I heard the term “goin’ quantum” today. Much better than saying how dizzy/woozy I feel. Forgetful. Unbalanced.
Nope. We’re goin’ quantum. BRING it, baby!
As one of you messaged me today asking wtfrig was up with the energies, I had to later respond I was feeling the same.
W O W.
Twice while out and about I had to stop what I was doing, take a breath, put my hands on something to brace myself lest I wish to fall on my face. At one point, the second time this happened, I thought “I may faint here.” A brief moment of panic set in before I thought “If I do I do. Be nice to have a little nap.”

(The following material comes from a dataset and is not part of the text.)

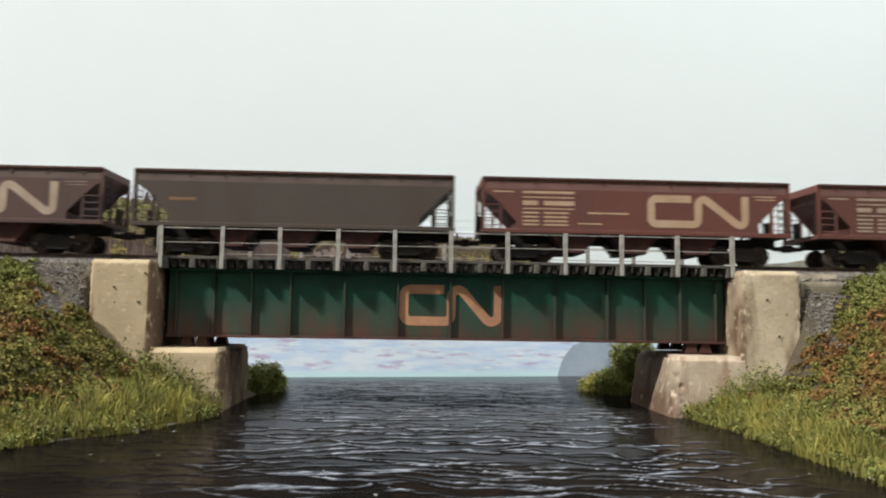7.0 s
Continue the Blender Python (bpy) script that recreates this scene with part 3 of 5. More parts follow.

So…I went quantum a few times. I tried desperately to multi-task around the house. Not happening. For I am going quantum. Suddenly I have expanded.
I Be + I expand = I go Quantum.
A new scientific theory I hereby postulate and present for pondering.

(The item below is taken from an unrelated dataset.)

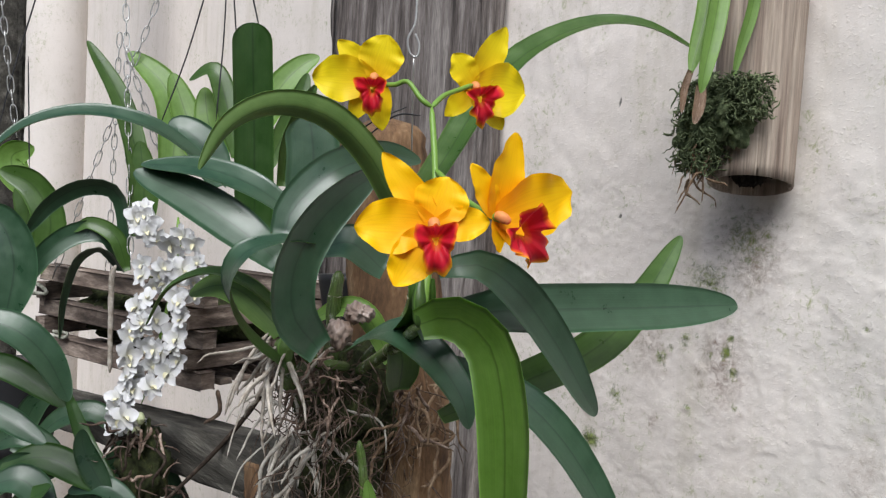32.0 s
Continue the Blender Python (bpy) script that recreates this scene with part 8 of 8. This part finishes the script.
for k in range(66):
    s = stem[min(59, int((k + rng.rand()) / 66 * 60))]
    a = rng.rand() * 6.28
    wide = 0.044 - 0.020 * k / 66
    ob = new("blossom", kinds[k % 4])
    ob.parent = spray
    ob.location = Vector(s + sr * wide * math.cos(a) + su * 0.006 * rng.randn() + sf * (0.012 + 0.02 * rng.rand() + 0.014 * math.sin(a))) - spray.location
    ob.rotation_euler = (rng.randn() * 0.28, rng.randn() * 0.28, rng.randn() * 0.35)
    ob.scale = (0.75 + 0.4 * rng.rand(),) * 3


for k, (r, z) in enumerate(((0.0, 0.0), (-0.016, 0.012), (0.010, 0.018))):
    at = stem[-1] + sr * r - su * (0.012 - z) + sf * 0.012
    part("bud", tube_data([at + su * 0.007, at, at - su * 0.009], [0.003, 0.0058, 0.0025], 12, 14), M_BUD, spray, "greenish-white bud")


hollow = thing("hollow_log", (-0.8320, 0.4700, 1.7220), "bleached hollow log section hung on the wall", "plant mount")
axis = np.array((0.004, 0.0, 1.0))
seg = 120
ang = np.linspace(0, 2 * np.pi, seg, endpoint=False)
rng = np.random.RandomState(5)
wob = 1 + 0.02 * np.sin(3 * ang + 1) + 0.006 * rng.randn(seg) - 0.09 * np.exp(-(np.sin(4.5 * ang + 0.6) / 0.13) ** 2)
v, f = [], []
zs = np.linspace(0, 0.45, 30)
for r0 in (0.046, 0.042):
    for h in zs:
        v.append(np.stack([-0.832 + 0.004 * h + r0 * wob * np.cos(ang), 0.47 + r0 * wob * np.sin(ang), 1.722 + h + np.exp(-h / 0.1) * 0.010 * (0.53 * np.cos(ang) - 0.85 * np.sin(ang))], 1))
n = len(zs)
for w in (0, 1):
    for i in range(n - 1):
        for j in range(seg):
            q = [(w * n + i) * seg + j, (w * n + i) * seg + (j + 1) % seg, (w * n + i + 1) * seg + (j + 1) % seg, (w * n + i + 1) * seg + j]
            f.append(tuple(q if w == 0 else q[::-1]))
f += [(j, n * seg + j, n * seg + (j + 1) % seg, (j + 1) % seg) for j in range(seg)]
part("log_tube", (np.vstack(v), f, []), M_LOG, hollow)
# dark plug that imitates the shade inside the log
part("hollow_shade_plug", lump_data((-0.832, 0.470, 1.80), (0.041, 0.041, 0.076), 84, 0.02), M_HOLE_SHADE, hollow, "dark plug for the shaded inside of the log")
part("moss_pad", lump_data((-0.840, 0.412, 1.795), (0.036, 0.020, 0.034), 81, 0.4), M_MOSS_LOG, hollow, "clump of dark green moss")
fibre_mass(hollow, "moss_thread", M_MOSS_LOG, 82, 1300, ((-0.880, 0.385, 1.735), (-0.830, 0.435, 1.832)), (0.0, -0.5, -0.2), 0.016, 0.0010, 0.15, 0.7, False, None, "feathery grey-green moss")
fibre_mass(hollow, "moss_thread", M_MOSS_LOG, 85, 900, ((-0.840, 0.390, 1.790), (-0.782, 0.430, 1.836)), (0.2, -0.5, -0.1), 0.014, 0.0010, 0.15, 0.7, False, None, "feathery grey-green moss")
part("moss_pad", lump_data((-0.858, 0.415, 1.772), (0.024, 0.018, 0.032), 86, 0.4), M_MOSS_LOG, hollow, "clump of dark green moss")
fibre_mass(hollow, "moss_root", M_FIBRE, 83, 12, ((-0.87, 0.385, 1.72), (-0.83, 0.42, 1.77)), (-0.1, -0.2, -1.0), 0.06, 0.0012, 0.25, 0.35, True)

log_plant = thing("log_orchid", (-0.8216, 0.3584, 1.9412), "strap-leaved plant with brown leaf tips on the log", "orchid")
leaf(log_plant, [(-0.8218, 0.3592, 1.9528), (-0.8152, 0.3461, 1.8922), (-0.8146, 0.3356, 1.8565), (-0.8137, 0.3260, 1.8268)], 0.02, M_LEAF_BRIGHT, (0.5228, -0.7873, 0.1296), fold=0.3, base=0.8)
leaf(log_plant, [(-0.8075, 0.3612, 1.9506), (-0.7967, 0.3360, 1.8769), (-0.7927, 0.3207, 1.8299), (-0.7934, 0.3176, 1.8048)], 0.022, M_LEAF_BRIGHT, (0.8258, -0.3908, 0.1591), fold=0.3, base=0.8)
leaf(log_plant, [(-0.8088, 0.4264, 1.9649), (-0.8114, 0.4178, 1.9045), (-0.8156, 0.4089, 1.8649), (-0.8177, 0.4036, 1.8346)], 0.014, M_LEAF_BRIGHT, (0.8258, -0.3908, 0.1591), fold=0.3, base=0.8)
leaf(log_plant, [(-0.8383, 0.4202, 1.9570), (-0.8486, 0.4025, 1.9068), (-0.8416, 0.3912, 1.8619)], 0.012, M_SHEATH_BR, (0.8258, -0.3908, 0.1591), fold=0.3, base=0.8)
leaf(log_plant, [(-0.8139, 0.3259, 1.8296), (-0.8165, 0.3208, 1.8094), (-0.8161, 0.3193, 1.7867)], 0.008, M_SHEATH_BR, (0.8258, -0.3908, 0.1591), fold=0.3, base=0.8)
leaf(log_plant, [(-0.7941, 0.3174, 1.8130), (-0.7939, 0.3160, 1.7936), (-0.7951, 0.3127, 1.7740)], 0.013, M_SHEATH_BR, (0.8258, -0.3908, 0.1591), fold=0.3, base=0.8)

I really did have to take several moments at times to collect myself and ask: Where am I again? What am I doing? What did you just say?

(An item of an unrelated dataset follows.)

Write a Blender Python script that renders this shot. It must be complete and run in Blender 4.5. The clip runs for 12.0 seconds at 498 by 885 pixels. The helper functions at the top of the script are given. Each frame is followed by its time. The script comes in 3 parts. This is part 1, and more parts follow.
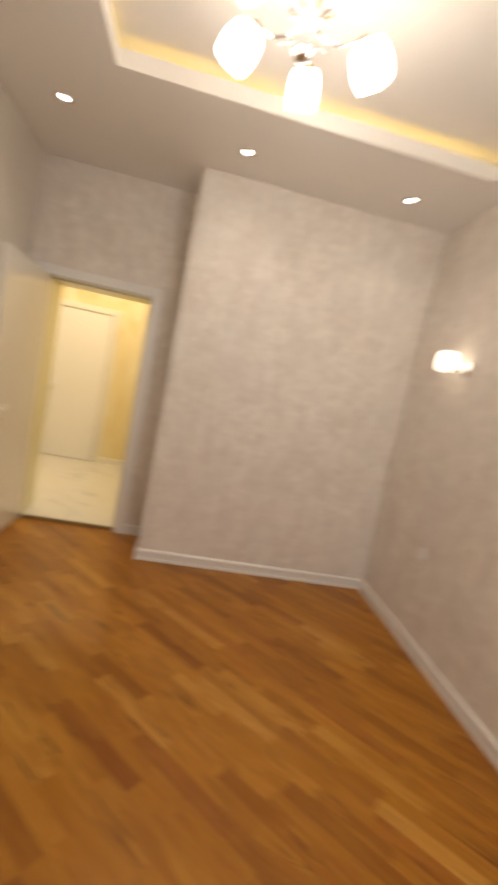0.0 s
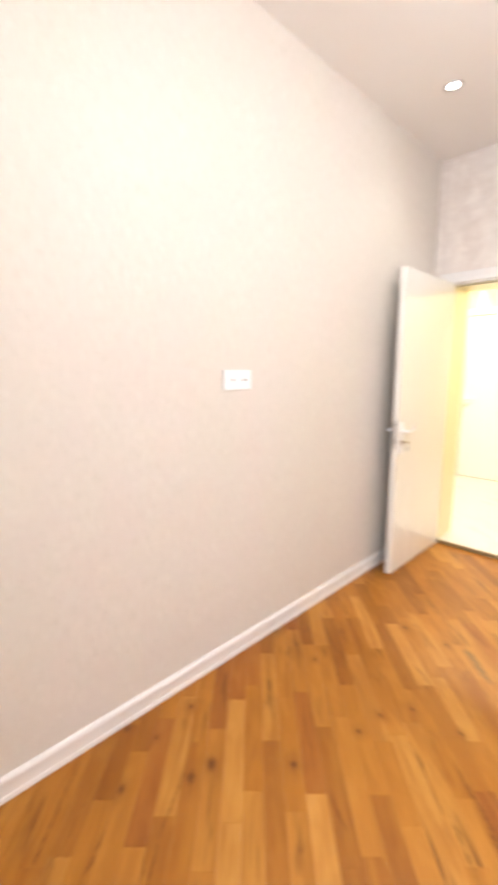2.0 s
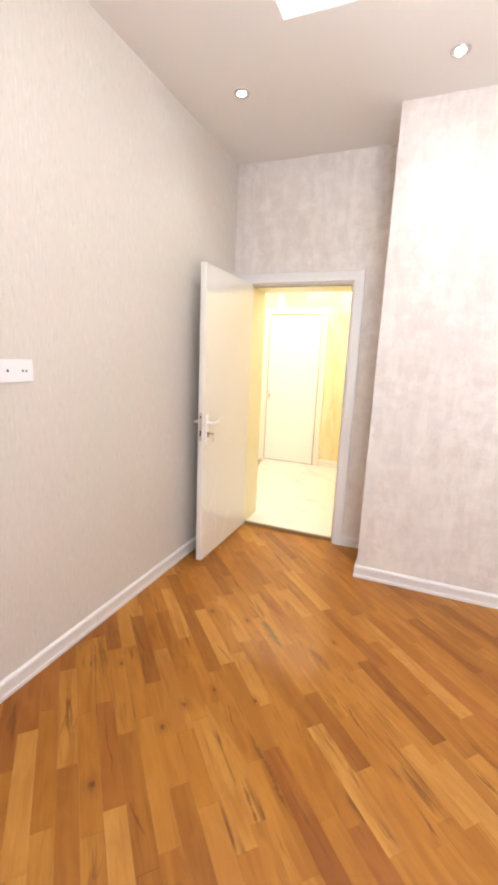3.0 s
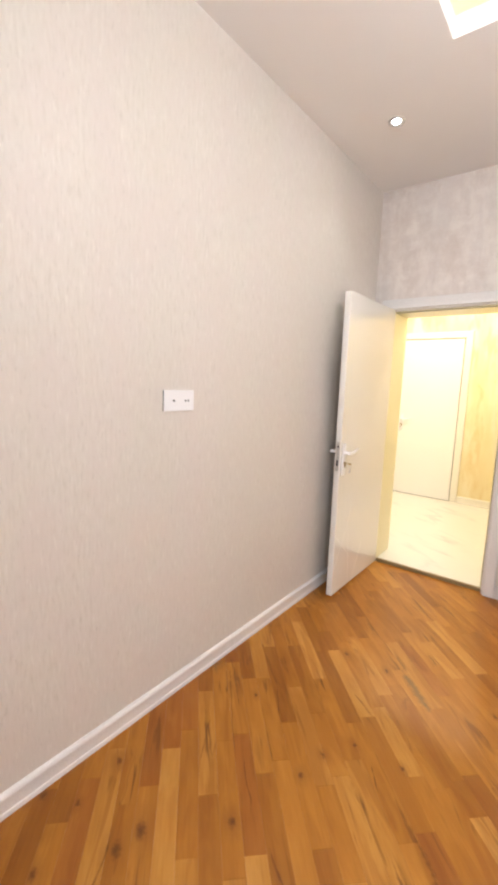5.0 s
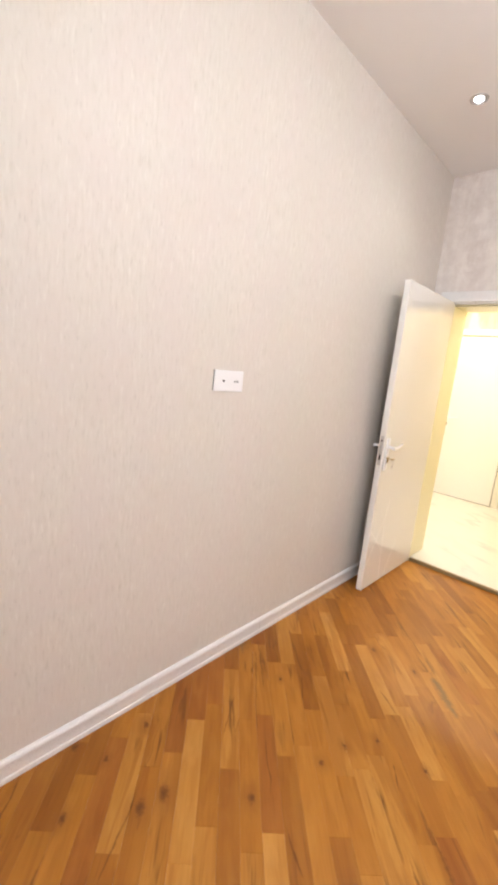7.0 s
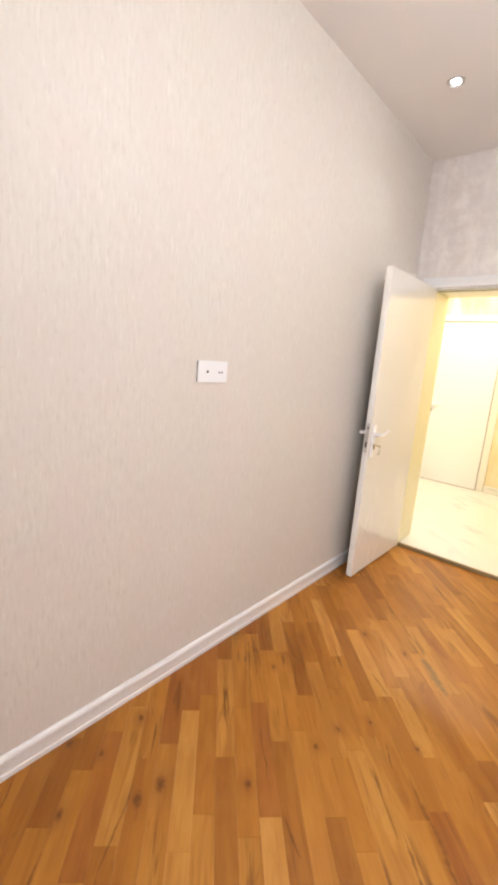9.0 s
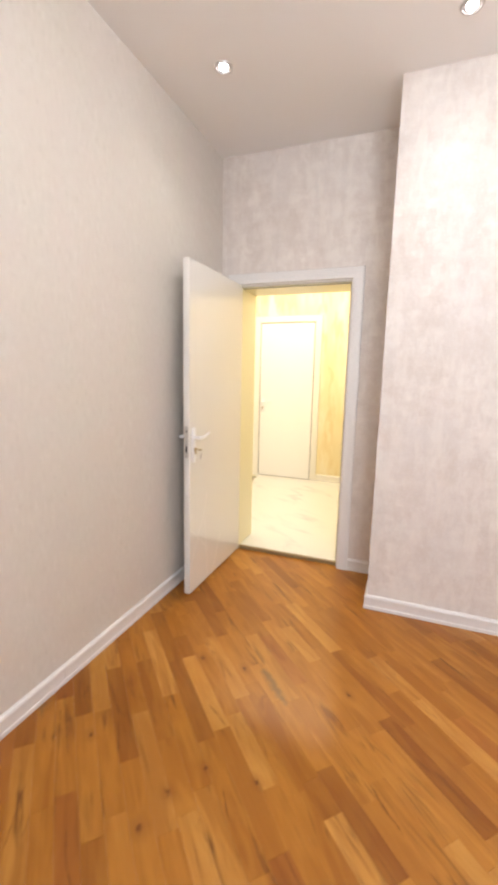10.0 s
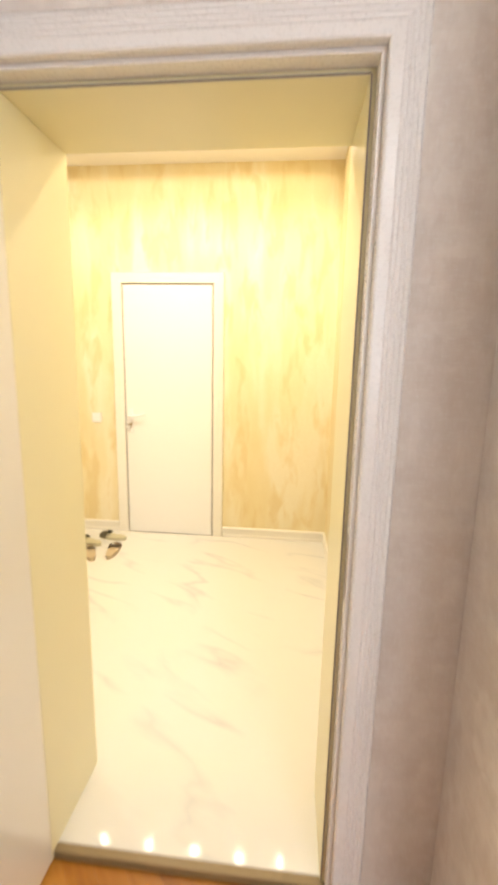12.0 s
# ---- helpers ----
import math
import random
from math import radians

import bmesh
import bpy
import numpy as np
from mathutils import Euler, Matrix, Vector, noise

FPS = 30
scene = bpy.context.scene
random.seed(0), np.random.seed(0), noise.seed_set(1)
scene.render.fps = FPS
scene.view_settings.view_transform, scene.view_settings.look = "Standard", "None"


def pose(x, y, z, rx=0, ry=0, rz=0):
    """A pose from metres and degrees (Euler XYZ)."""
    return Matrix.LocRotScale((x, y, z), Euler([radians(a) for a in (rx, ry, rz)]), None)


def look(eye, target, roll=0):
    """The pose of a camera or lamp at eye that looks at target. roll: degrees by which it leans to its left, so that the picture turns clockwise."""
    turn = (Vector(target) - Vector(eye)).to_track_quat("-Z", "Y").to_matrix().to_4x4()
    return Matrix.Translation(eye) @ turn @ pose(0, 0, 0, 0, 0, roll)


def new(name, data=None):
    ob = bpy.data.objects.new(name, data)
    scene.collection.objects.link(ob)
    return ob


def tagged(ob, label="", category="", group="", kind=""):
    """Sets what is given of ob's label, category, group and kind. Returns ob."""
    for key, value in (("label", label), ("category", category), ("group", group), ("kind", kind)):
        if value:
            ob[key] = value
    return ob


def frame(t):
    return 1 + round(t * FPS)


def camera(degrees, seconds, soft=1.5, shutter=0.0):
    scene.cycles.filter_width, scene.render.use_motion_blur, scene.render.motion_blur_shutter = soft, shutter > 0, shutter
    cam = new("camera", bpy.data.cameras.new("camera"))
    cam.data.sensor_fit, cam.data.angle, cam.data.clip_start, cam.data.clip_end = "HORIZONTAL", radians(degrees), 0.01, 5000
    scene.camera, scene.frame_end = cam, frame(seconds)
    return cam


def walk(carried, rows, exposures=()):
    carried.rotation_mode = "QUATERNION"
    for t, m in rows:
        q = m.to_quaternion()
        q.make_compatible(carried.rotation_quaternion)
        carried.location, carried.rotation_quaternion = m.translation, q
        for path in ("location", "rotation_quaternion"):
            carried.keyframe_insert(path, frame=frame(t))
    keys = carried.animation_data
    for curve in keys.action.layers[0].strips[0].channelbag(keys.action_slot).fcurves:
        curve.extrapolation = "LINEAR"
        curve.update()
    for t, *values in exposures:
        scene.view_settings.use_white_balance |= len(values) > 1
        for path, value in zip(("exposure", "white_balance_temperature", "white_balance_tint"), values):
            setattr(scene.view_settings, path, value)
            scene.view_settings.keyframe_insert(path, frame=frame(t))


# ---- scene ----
# ---------- camera and its way ----------
cam = camera(61.5, 12.0, soft=3.7, shutter=0.3)
PATH = [
    (0, (1.413, -3.625, 1.438), (1.712, -1.663, 1.196), 11.5),
    (0.1, (1.38, -3.543, 1.435), (1.287, -1.567, 1.141), 9.1),
    (0.2, (1.319, -3.474, 1.413), (0.839, -1.562, 1.072), 7.9),
    (0.3, (1.277, -3.423, 1.408), (0.432, -1.652, 1.020), 7.1),
    (0.4, (1.261, -3.399, 1.394), (0.091, -1.841, 0.944), 6.2),
    (0.5, (1.252, -3.392, 1.381), (-0.198, -2.100, 0.906), 4.3),
    (0.6, (1.248, -3.409, 1.392), (-0.418, -2.416, 0.902), 2.0),
    (0.7, (1.263, -3.426, 1.398), (-0.507, -2.625, 0.925), -0.4),
    (1, (1.294, -3.509, 1.395), (-0.555, -2.859, 0.994), -3.0),
    (1.2, (1.316, -3.521, 1.397), (-0.565, -2.923, 1.071), -4.8),
    (1.5, (1.343, -3.479, 1.394), (-0.504, -2.773, 1.096), -2.7),
    (1.8, (1.37, -3.391, 1.409), (-0.338, -2.404, 1.082), -1.2),
    (2, (1.405, -3.343, 1.399), (-0.005, -1.966, 1.059), -0.2),
    (2.2, (1.413, -3.31, 1.412), (0.285, -1.7, 1.044), 1.2),
    (2.5, (1.451, -3.265, 1.424), (0.633, -1.477, 1.06), 1.7),
    (2.7, (1.484, -3.25, 1.44), (0.751, -1.431, 1.047), 2.2),
    (4.3, (1.359, -3.175, 1.433), (0.559, -1.378, 1.074), 5.2),
    (4.5, (1.345, -3.214, 1.437), (0.487, -1.443, 1.08), 5.2),
    (5, (1.335, -3.264, 1.448), (0.12, -1.702, 1.158), 2.0),
    (5.5, (1.315, -3.253, 1.435), (0.089, -1.705, 1.119), 5.0),
    (6, (1.312, -3.278, 1.417), (0.083, -1.739, 1.066), 5.8),
    (6.5, (1.289, -3.248, 1.429), (0.049, -1.719, 1.071), 7.4),
    (7, (1.286, -3.289, 1.434), (-0.037, -1.834, 1.069), 5.9),
    (7.2, (1.283, -3.258, 1.424), (0.003, -1.766, 1.06), 6.0),
    (8.8, (1.28, -3.271, 1.42), (0.0, -1.787, 1.022), 5.2),
    (9, (1.289, -3.279, 1.428), (0.015, -1.79, 1.03), 4.5),
    (9.5, (1.35, -3.227, 1.466), (0.28, -1.57, 1.131), 2.2),
    (9.7, (1.367, -3.152, 1.431), (0.459, -1.404, 1.083), 1.4),
    (10, (1.363, -2.937, 1.386), (0.657, -1.093, 1.065), 1.2),
    (10.5, (1.231, -2.485, 1.415), (0.647, -0.603, 1.071), 1.1),
    (11, (1.089, -2.008, 1.446), (0.667, -0.09, 1.065), 1.4),
    (11.2, (1.03, -1.752, 1.413), (0.622, 0.173, 1.053), 0.8),
    (11.5, (0.952, -1.411, 1.434), (0.539, 0.51, 1.062), 0.9),
    (11.7, (0.887, -1.194, 1.416), (0.521, 0.738, 1.05), 0.6),
    (12, (0.796, -0.909, 1.432), (0.609, 1.05, 1.079), 1.2),
]
EXPOSURES = [(0.0, -1.14, 8000, 10), (0.5, -0.76, 6900, 10), (1.0, -0.06, 6200, 10), (1.5, 0.02, 6200, 10), (2.0, 0.26, 6250, 10), (2.5, 0.08, 6150, 10), (4.5, -0.12, 6200, 10),
             (5.5, -0.17, 6250, 10), (7.0, -0.07, 6150, 10), (9.5, -0.10, 6150, 10), (10.5, -0.28, 6250, 10), (11.0, -0.20, 6300, 10), (11.5, -0.18, 6350, 10), (12.0, -0.26, 6450, 10)]
walk(cam, [(t, look(eye, target, roll)) for t, eye, target, roll in PATH], EXPOSURES)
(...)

(when in truth in these moments i don’t want to talk.. with a n y b o d y)
And it feels this is the experience I have not just when a new energy finds its way into my body, or wait…. is it a new energy? Is it just remnants of All I Am finding space within my physical vessel?
Hmmm. Ok….Where was I?
Oh yeah. This quantum experience isn’t just about merging energies. It happens when I expand my conscious awareness of the All. I’ve been having those at night prior to falling asleep. Once I tune in, I buzz and tingle and vibe all over. My Soul Energy says YES YES YES let’s play let’s integrate let’s expand let’s remember. My energies swirl all over, almost as if to say I AM FREE.
That and “do this more!”
Note to self: “do this more”.
This would all be so much simpler if I could just sent an energetic imprint telepathically. As Jodie Foster’s character says in “Contact” ~ where, after passing through a wormhole and is allowed to see what I recall is a triple sun star system, the beauty overwhelming her and she is attempting to share the experience and all she can say is “no words…there are no words.”